• **Given task**
Exactly and only the lines from the one containing "scene.camera, scene.frame_end = cam, frame(seconds)" through the one containing "scene.view_settings.keyframe_insert(path, frame=frame(t))" are to be repeated, both ends included.

• **Supplied material**

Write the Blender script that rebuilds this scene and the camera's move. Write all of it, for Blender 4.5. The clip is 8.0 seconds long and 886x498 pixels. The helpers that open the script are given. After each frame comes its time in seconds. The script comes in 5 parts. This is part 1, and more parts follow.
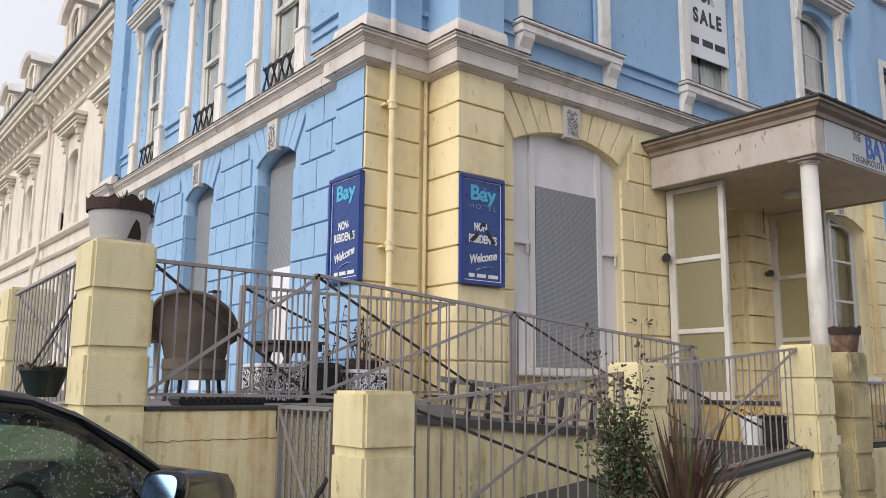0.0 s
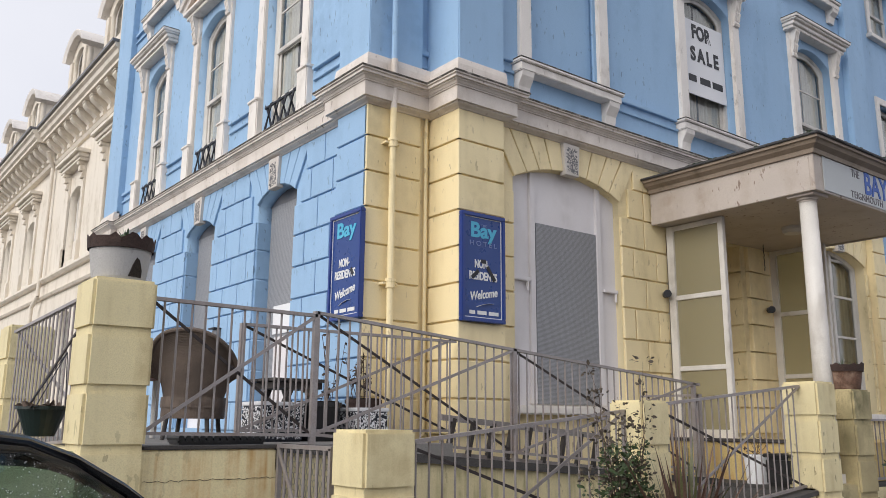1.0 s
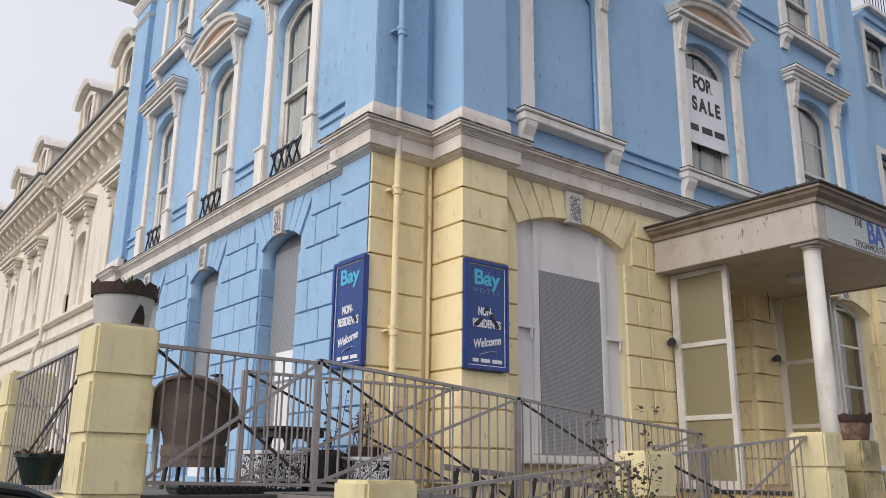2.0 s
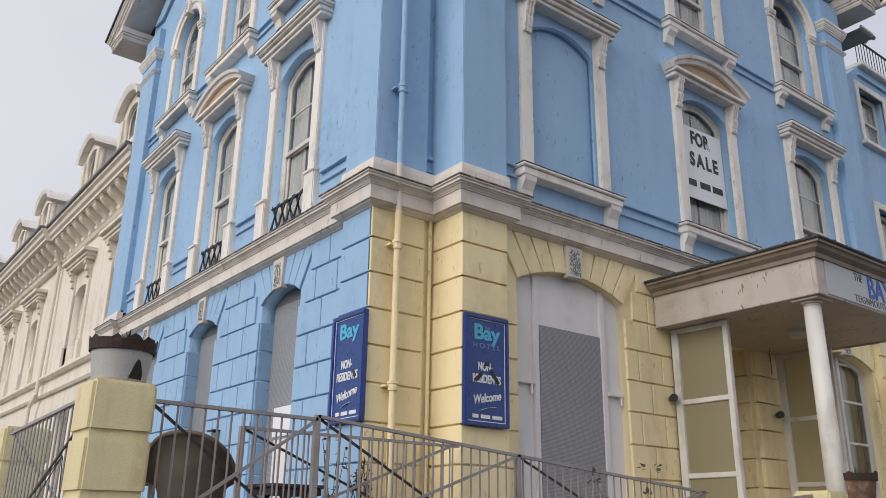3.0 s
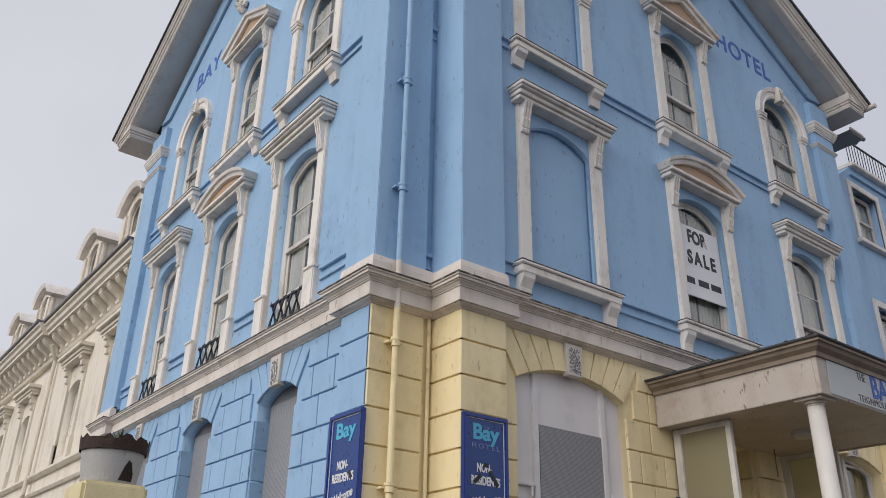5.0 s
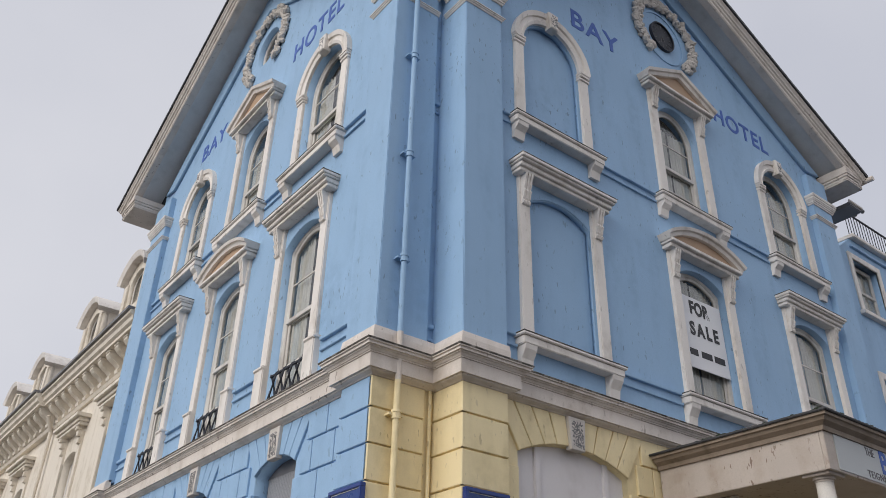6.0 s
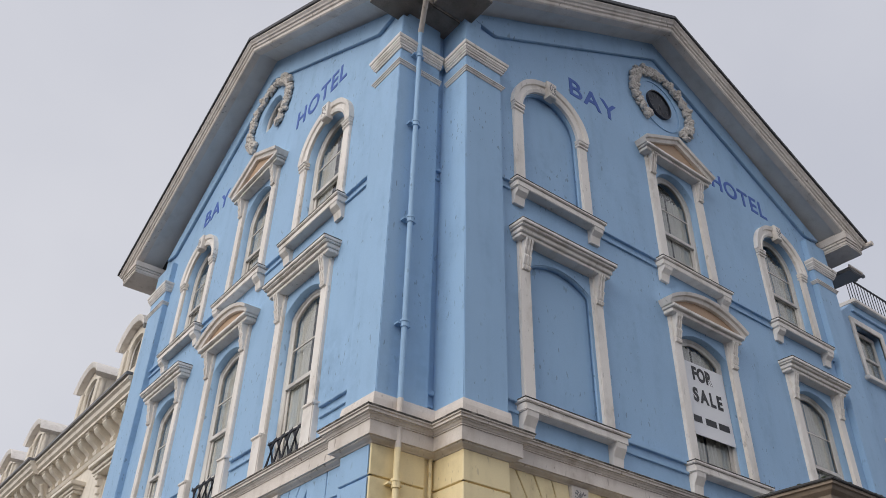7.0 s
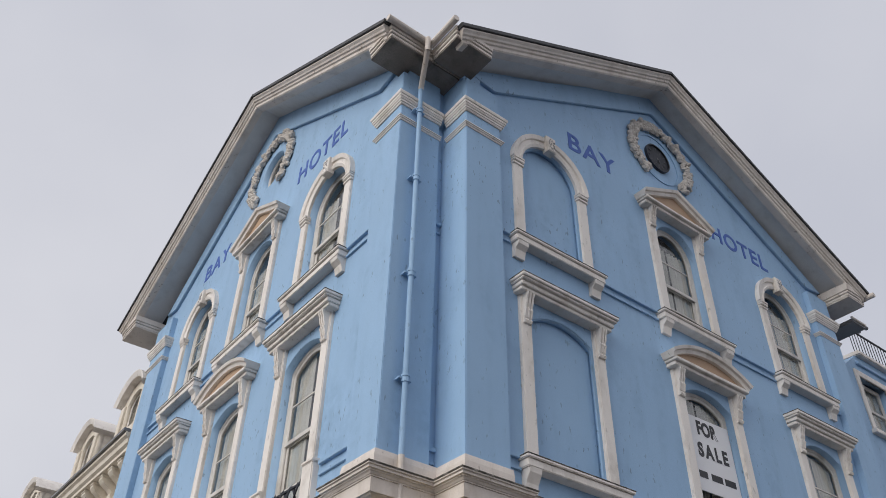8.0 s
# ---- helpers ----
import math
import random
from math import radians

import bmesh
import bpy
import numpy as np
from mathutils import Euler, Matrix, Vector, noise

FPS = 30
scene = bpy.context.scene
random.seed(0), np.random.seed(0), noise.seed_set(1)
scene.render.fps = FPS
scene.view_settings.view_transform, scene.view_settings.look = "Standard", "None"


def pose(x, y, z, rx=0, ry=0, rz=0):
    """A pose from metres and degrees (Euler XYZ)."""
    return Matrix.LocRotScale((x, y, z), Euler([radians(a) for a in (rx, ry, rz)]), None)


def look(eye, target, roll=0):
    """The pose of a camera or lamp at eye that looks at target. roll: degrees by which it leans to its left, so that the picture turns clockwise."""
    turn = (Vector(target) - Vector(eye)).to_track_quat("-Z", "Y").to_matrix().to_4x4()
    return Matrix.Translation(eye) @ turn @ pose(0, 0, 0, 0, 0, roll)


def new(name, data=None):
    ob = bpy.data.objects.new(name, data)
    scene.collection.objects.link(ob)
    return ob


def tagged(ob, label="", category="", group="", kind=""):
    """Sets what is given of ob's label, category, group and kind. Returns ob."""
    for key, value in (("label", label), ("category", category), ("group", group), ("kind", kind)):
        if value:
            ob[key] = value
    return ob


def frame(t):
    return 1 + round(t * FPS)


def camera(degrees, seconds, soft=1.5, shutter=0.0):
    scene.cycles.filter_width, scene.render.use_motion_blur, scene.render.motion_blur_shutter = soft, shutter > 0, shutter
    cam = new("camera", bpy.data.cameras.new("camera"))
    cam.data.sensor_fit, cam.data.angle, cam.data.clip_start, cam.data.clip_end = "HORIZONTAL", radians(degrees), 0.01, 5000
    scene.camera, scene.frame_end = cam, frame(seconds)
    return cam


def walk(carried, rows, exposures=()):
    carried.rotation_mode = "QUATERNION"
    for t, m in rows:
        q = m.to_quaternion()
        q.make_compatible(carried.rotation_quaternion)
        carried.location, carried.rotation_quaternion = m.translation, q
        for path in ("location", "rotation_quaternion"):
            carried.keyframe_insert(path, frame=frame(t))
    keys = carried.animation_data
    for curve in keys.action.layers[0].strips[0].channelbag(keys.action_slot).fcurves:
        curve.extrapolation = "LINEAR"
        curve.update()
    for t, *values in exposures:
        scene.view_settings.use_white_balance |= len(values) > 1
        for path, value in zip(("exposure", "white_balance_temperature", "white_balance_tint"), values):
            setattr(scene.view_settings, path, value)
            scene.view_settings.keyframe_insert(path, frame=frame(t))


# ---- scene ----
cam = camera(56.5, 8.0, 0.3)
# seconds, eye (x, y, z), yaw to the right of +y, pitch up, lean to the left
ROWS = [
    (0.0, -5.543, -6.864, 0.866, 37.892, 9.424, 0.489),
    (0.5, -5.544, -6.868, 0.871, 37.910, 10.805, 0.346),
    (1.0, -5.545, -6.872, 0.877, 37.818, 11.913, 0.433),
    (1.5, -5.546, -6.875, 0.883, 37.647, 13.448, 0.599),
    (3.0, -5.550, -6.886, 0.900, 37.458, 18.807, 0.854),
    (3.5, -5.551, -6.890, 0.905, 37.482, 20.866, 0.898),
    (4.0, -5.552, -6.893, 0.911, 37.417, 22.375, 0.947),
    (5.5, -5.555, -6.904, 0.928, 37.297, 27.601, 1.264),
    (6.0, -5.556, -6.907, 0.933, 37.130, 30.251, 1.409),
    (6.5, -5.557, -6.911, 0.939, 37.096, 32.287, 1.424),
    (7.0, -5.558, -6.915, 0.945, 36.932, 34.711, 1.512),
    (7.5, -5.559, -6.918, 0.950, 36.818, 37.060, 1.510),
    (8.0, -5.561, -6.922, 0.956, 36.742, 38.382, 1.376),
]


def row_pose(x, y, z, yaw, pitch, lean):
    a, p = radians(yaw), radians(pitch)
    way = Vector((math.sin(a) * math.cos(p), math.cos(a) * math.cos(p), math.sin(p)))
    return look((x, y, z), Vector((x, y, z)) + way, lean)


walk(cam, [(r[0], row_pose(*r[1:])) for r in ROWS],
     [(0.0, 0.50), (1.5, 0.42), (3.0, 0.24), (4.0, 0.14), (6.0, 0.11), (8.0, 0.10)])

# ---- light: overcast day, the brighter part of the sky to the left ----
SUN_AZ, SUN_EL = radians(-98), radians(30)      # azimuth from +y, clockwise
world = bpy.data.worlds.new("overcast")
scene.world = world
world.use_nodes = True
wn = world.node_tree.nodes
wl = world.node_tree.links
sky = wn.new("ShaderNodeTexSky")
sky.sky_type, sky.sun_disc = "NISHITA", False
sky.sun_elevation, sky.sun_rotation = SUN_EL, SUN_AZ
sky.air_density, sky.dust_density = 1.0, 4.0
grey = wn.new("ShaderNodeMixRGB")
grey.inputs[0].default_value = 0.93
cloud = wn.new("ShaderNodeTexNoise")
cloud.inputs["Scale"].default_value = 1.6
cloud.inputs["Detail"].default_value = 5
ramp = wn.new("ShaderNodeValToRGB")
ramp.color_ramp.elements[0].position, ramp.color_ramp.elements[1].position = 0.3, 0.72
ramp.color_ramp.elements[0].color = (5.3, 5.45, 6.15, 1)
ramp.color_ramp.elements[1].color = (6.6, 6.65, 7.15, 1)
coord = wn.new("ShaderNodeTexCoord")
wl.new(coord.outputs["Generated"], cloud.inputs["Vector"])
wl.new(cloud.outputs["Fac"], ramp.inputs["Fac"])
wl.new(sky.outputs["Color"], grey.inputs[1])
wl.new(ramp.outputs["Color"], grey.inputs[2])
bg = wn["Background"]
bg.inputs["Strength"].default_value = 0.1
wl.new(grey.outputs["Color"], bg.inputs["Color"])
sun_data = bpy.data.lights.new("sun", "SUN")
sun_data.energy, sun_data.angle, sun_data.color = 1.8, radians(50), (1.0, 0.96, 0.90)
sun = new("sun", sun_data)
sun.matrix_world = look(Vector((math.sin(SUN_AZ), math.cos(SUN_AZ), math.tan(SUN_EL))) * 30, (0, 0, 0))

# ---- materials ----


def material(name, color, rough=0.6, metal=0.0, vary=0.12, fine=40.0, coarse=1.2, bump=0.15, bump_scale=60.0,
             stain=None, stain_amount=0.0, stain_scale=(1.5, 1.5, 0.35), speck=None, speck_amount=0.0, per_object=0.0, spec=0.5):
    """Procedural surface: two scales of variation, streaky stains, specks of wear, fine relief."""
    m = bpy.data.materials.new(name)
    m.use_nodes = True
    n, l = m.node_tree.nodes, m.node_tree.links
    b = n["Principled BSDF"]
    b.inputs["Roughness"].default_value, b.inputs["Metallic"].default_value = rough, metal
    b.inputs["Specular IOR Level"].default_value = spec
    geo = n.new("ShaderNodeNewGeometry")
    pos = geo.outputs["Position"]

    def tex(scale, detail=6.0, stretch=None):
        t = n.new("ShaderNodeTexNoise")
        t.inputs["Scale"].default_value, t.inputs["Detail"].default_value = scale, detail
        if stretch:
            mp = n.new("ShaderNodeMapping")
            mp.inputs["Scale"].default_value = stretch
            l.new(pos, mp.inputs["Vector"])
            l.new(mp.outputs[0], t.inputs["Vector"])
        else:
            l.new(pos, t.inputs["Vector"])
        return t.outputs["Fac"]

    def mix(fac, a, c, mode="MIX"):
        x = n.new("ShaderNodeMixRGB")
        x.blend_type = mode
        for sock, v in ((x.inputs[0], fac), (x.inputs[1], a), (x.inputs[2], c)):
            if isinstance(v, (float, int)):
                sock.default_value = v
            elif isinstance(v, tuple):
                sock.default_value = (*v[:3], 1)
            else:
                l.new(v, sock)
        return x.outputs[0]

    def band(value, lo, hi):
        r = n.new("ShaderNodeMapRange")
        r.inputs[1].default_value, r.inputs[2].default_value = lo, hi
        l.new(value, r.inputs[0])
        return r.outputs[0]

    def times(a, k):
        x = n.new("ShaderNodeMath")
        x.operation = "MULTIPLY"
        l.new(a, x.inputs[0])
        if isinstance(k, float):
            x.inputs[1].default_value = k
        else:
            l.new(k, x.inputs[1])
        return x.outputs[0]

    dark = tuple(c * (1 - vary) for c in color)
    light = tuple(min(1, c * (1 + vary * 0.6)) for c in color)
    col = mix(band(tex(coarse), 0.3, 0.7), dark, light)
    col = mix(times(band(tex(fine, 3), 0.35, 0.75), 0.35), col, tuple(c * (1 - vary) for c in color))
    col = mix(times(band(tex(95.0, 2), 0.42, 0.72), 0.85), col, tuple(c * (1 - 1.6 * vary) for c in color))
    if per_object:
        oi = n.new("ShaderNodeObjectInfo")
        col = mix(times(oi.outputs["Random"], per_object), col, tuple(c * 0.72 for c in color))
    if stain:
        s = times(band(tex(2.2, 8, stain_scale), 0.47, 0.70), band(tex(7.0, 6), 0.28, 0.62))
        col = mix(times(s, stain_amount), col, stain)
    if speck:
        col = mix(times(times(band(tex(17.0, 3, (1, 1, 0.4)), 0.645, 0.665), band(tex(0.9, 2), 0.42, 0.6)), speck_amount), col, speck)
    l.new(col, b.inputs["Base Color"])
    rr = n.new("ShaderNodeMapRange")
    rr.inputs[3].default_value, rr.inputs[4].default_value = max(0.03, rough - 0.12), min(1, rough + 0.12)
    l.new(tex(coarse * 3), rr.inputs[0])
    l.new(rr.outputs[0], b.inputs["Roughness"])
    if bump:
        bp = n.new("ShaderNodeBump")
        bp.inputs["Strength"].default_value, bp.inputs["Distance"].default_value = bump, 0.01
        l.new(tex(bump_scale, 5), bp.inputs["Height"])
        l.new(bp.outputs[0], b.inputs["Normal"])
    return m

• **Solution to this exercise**
    scene.camera, scene.frame_end = cam, frame(seconds)
    return cam


def walk(carried, rows, exposures=()):
    carried.rotation_mode = "QUATERNION"
    for t, m in rows:
        q = m.to_quaternion()
        q.make_compatible(carried.rotation_quaternion)
        carried.location, carried.rotation_quaternion = m.translation, q
        for path in ("location", "rotation_quaternion"):
            carried.keyframe_insert(path, frame=frame(t))
    keys = carried.animation_data
    for curve in keys.action.layers[0].strips[0].channelbag(keys.action_slot).fcurves:
        curve.extrapolation = "LINEAR"
        curve.update()
    for t, *values in exposures:
        scene.view_settings.use_white_balance |= len(values) > 1
        for path, value in zip(("exposure", "white_balance_temperature", "white_balance_tint"), values):
            setattr(scene.view_settings, path, value)
            scene.view_settings.keyframe_insert(path, frame=frame(t))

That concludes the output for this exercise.